Material:
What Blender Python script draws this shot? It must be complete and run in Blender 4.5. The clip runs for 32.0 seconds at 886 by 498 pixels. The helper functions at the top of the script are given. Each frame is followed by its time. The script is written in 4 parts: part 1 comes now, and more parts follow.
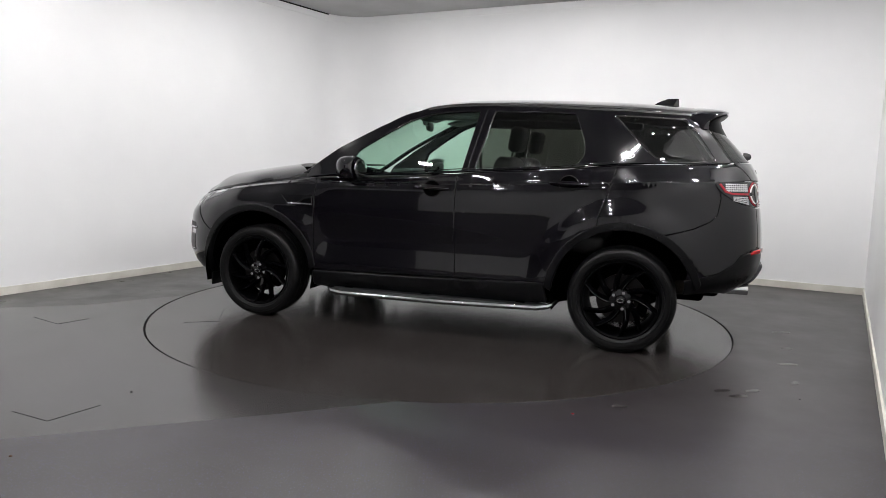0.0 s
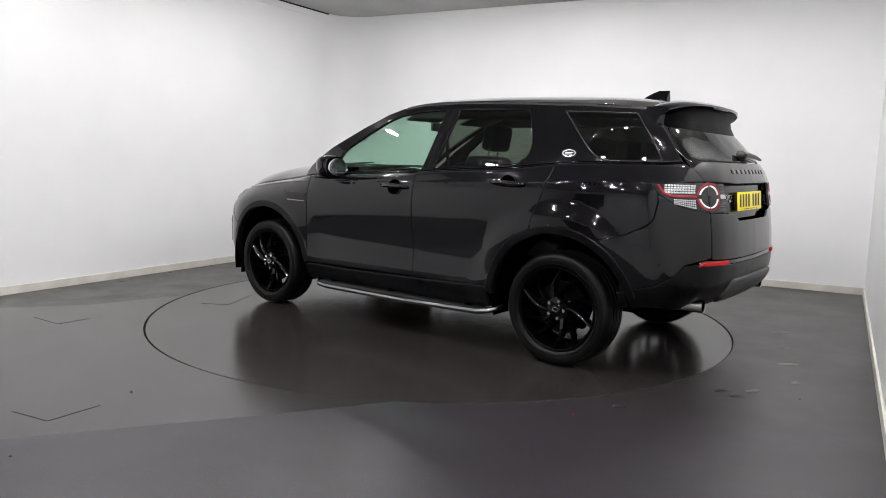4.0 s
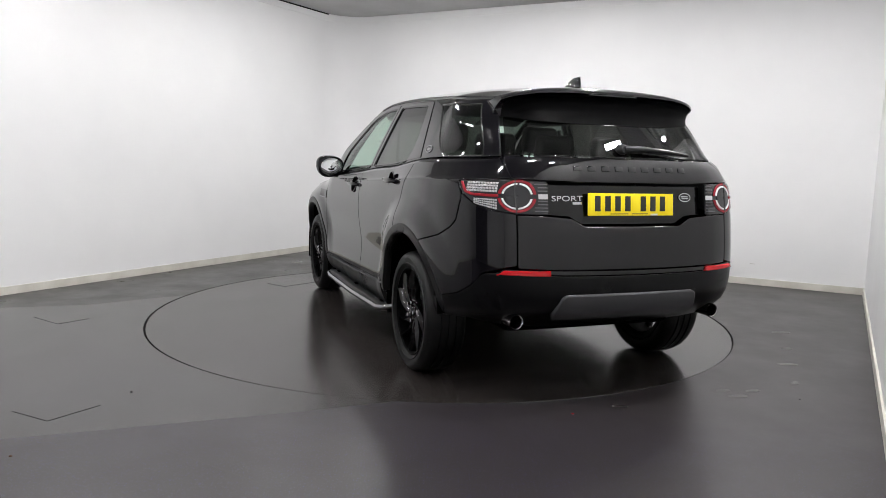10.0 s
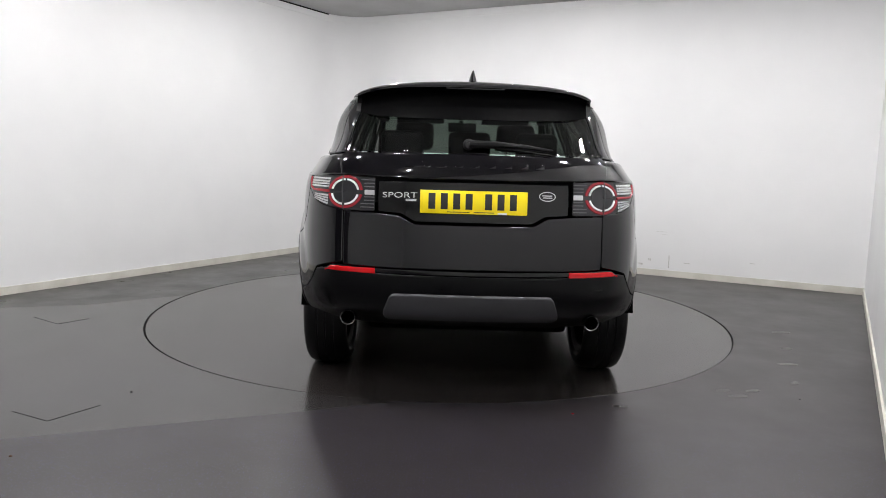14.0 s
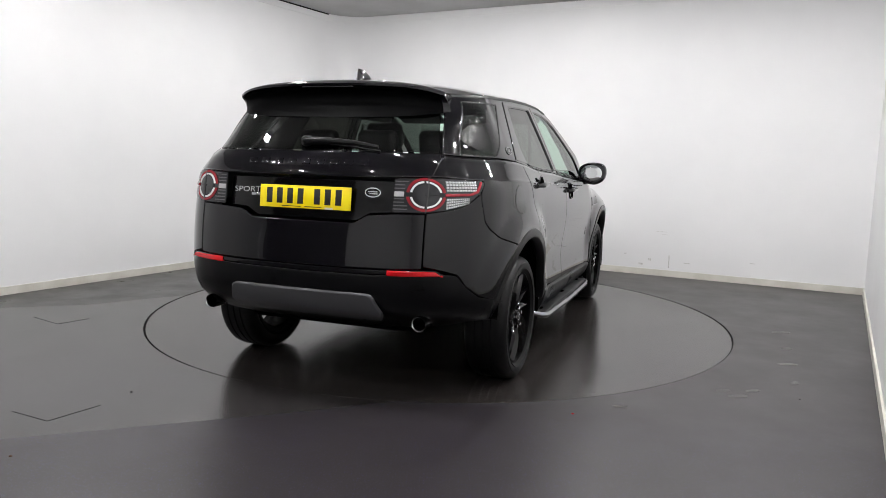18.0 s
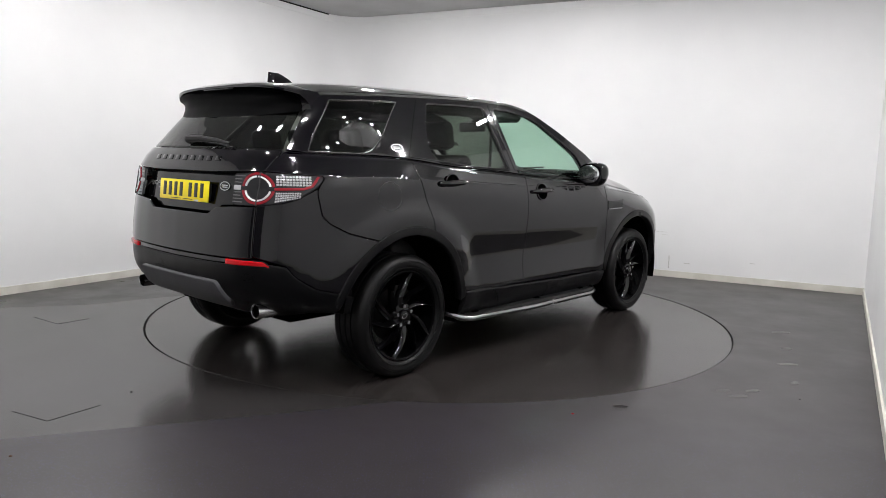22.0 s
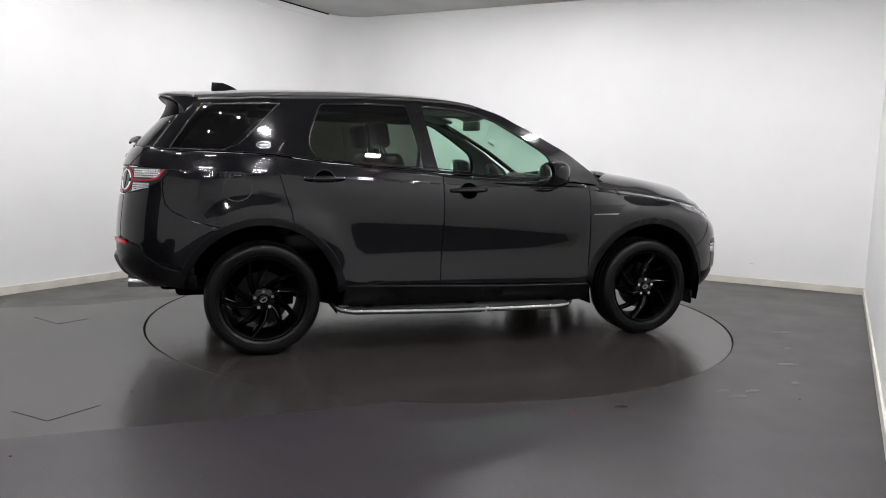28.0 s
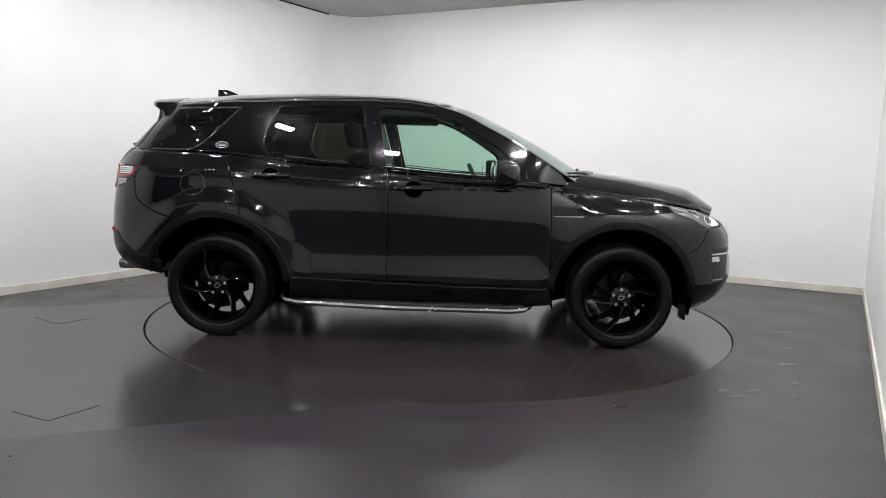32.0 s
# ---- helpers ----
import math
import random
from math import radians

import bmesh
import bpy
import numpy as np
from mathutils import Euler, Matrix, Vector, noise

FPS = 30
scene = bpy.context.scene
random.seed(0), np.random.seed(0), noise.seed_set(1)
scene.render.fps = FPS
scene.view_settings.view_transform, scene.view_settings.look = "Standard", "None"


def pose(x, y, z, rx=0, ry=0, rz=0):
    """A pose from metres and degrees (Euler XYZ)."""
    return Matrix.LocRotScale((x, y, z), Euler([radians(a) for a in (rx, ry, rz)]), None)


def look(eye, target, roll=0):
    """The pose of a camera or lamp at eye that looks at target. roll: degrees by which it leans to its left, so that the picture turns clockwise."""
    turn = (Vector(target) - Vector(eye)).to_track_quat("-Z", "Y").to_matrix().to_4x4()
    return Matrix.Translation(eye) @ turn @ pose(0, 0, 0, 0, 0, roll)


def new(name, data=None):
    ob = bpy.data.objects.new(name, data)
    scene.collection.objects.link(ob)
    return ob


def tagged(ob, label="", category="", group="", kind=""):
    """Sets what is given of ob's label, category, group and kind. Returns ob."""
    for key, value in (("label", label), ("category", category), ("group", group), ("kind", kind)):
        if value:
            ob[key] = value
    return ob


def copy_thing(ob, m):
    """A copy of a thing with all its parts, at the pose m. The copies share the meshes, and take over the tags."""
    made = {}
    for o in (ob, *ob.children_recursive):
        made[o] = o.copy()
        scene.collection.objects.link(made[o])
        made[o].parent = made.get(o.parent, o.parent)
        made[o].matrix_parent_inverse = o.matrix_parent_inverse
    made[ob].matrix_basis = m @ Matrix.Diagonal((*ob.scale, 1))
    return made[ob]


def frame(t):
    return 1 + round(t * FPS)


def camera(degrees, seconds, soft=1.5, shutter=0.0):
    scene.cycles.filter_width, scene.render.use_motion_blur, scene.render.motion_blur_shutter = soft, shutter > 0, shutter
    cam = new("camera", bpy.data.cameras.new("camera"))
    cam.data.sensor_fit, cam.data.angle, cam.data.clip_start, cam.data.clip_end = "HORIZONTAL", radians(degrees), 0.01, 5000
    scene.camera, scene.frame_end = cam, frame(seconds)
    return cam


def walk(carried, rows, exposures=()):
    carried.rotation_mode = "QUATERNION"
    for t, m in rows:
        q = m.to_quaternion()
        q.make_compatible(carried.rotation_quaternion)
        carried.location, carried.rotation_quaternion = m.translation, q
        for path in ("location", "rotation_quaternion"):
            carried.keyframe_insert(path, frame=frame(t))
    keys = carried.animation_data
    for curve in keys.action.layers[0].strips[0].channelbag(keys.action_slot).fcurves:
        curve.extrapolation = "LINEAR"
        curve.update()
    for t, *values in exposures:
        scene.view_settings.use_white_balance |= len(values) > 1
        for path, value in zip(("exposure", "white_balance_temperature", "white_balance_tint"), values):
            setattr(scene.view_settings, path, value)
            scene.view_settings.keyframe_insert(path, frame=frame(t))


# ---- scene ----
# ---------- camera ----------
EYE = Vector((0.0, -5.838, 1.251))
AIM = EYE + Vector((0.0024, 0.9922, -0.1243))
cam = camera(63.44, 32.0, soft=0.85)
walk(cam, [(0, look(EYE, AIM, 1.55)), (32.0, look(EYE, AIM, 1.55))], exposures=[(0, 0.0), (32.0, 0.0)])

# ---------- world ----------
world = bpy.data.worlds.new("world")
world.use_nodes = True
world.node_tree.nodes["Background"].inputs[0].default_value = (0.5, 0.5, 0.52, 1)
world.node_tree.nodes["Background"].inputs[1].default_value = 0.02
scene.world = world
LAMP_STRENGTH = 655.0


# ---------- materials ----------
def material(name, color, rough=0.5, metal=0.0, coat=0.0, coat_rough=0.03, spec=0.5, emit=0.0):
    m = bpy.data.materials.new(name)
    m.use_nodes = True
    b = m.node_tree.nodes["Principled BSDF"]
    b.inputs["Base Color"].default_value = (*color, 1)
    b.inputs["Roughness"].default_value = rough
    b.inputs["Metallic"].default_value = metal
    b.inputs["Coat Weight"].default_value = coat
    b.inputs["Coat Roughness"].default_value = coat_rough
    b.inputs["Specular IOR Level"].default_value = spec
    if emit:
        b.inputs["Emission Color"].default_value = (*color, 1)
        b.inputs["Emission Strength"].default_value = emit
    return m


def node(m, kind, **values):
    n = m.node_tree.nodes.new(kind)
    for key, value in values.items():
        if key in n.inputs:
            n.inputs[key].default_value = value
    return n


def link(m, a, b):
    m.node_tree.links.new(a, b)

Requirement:
Copy the data character for character, but drop all pictures from the copy.

Answer for this exercise:
What Blender Python script draws this shot? It must be complete and run in Blender 4.5. The clip runs for 32.0 seconds at 886 by 498 pixels. The helper functions at the top of the script are given. Each frame is followed by its time. The script is written in 4 parts: part 1 comes now, and more parts follow.
0.0 s
4.0 s
10.0 s
14.0 s
18.0 s
22.0 s
28.0 s
32.0 s
# ---- helpers ----
import math
import random
from math import radians

import bmesh
import bpy
import numpy as np
from mathutils import Euler, Matrix, Vector, noise

FPS = 30
scene = bpy.context.scene
random.seed(0), np.random.seed(0), noise.seed_set(1)
scene.render.fps = FPS
scene.view_settings.view_transform, scene.view_settings.look = "Standard", "None"


def pose(x, y, z, rx=0, ry=0, rz=0):
    """A pose from metres and degrees (Euler XYZ)."""
    return Matrix.LocRotScale((x, y, z), Euler([radians(a) for a in (rx, ry, rz)]), None)


def look(eye, target, roll=0):
    """The pose of a camera or lamp at eye that looks at target. roll: degrees by which it leans to its left, so that the picture turns clockwise."""
    turn = (Vector(target) - Vector(eye)).to_track_quat("-Z", "Y").to_matrix().to_4x4()
    return Matrix.Translation(eye) @ turn @ pose(0, 0, 0, 0, 0, roll)


def new(name, data=None):
    ob = bpy.data.objects.new(name, data)
    scene.collection.objects.link(ob)
    return ob


def tagged(ob, label="", category="", group="", kind=""):
    """Sets what is given of ob's label, category, group and kind. Returns ob."""
    for key, value in (("label", label), ("category", category), ("group", group), ("kind", kind)):
        if value:
            ob[key] = value
    return ob


def copy_thing(ob, m):
    """A copy of a thing with all its parts, at the pose m. The copies share the meshes, and take over the tags."""
    made = {}
    for o in (ob, *ob.children_recursive):
        made[o] = o.copy()
        scene.collection.objects.link(made[o])
        made[o].parent = made.get(o.parent, o.parent)
        made[o].matrix_parent_inverse = o.matrix_parent_inverse
    made[ob].matrix_basis = m @ Matrix.Diagonal((*ob.scale, 1))
    return made[ob]


def frame(t):
    return 1 + round(t * FPS)


def camera(degrees, seconds, soft=1.5, shutter=0.0):
    scene.cycles.filter_width, scene.render.use_motion_blur, scene.render.motion_blur_shutter = soft, shutter > 0, shutter
    cam = new("camera", bpy.data.cameras.new("camera"))
    cam.data.sensor_fit, cam.data.angle, cam.data.clip_start, cam.data.clip_end = "HORIZONTAL", radians(degrees), 0.01, 5000
    scene.camera, scene.frame_end = cam, frame(seconds)
    return cam


def walk(carried, rows, exposures=()):
    carried.rotation_mode = "QUATERNION"
    for t, m in rows:
        q = m.to_quaternion()
        q.make_compatible(carried.rotation_quaternion)
        carried.location, carried.rotation_quaternion = m.translation, q
        for path in ("location", "rotation_quaternion"):
            carried.keyframe_insert(path, frame=frame(t))
    keys = carried.animation_data
    for curve in keys.action.layers[0].strips[0].channelbag(keys.action_slot).fcurves:
        curve.extrapolation = "LINEAR"
        curve.update()
    for t, *values in exposures:
        scene.view_settings.use_white_balance |= len(values) > 1
        for path, value in zip(("exposure", "white_balance_temperature", "white_balance_tint"), values):
            setattr(scene.view_settings, path, value)
            scene.view_settings.keyframe_insert(path, frame=frame(t))


# ---- scene ----
# ---------- camera ----------
EYE = Vector((0.0, -5.838, 1.251))
AIM = EYE + Vector((0.0024, 0.9922, -0.1243))
cam = camera(63.44, 32.0, soft=0.85)
walk(cam, [(0, look(EYE, AIM, 1.55)), (32.0, look(EYE, AIM, 1.55))], exposures=[(0, 0.0), (32.0, 0.0)])

# ---------- world ----------
world = bpy.data.worlds.new("world")
world.use_nodes = True
world.node_tree.nodes["Background"].inputs[0].default_value = (0.5, 0.5, 0.52, 1)
world.node_tree.nodes["Background"].inputs[1].default_value = 0.02
scene.world = world
LAMP_STRENGTH = 655.0


# ---------- materials ----------
def material(name, color, rough=0.5, metal=0.0, coat=0.0, coat_rough=0.03, spec=0.5, emit=0.0):
    m = bpy.data.materials.new(name)
    m.use_nodes = True
    b = m.node_tree.nodes["Principled BSDF"]
    b.inputs["Base Color"].default_value = (*color, 1)
    b.inputs["Roughness"].default_value = rough
    b.inputs["Metallic"].default_value = metal
    b.inputs["Coat Weight"].default_value = coat
    b.inputs["Coat Roughness"].default_value = coat_rough
    b.inputs["Specular IOR Level"].default_value = spec
    if emit:
        b.inputs["Emission Color"].default_value = (*color, 1)
        b.inputs["Emission Strength"].default_value = emit
    return m


def node(m, kind, **values):
    n = m.node_tree.nodes.new(kind)
    for key, value in values.items():
        if key in n.inputs:
            n.inputs[key].default_value = value
    return n


def link(m, a, b):
    m.node_tree.links.new(a, b)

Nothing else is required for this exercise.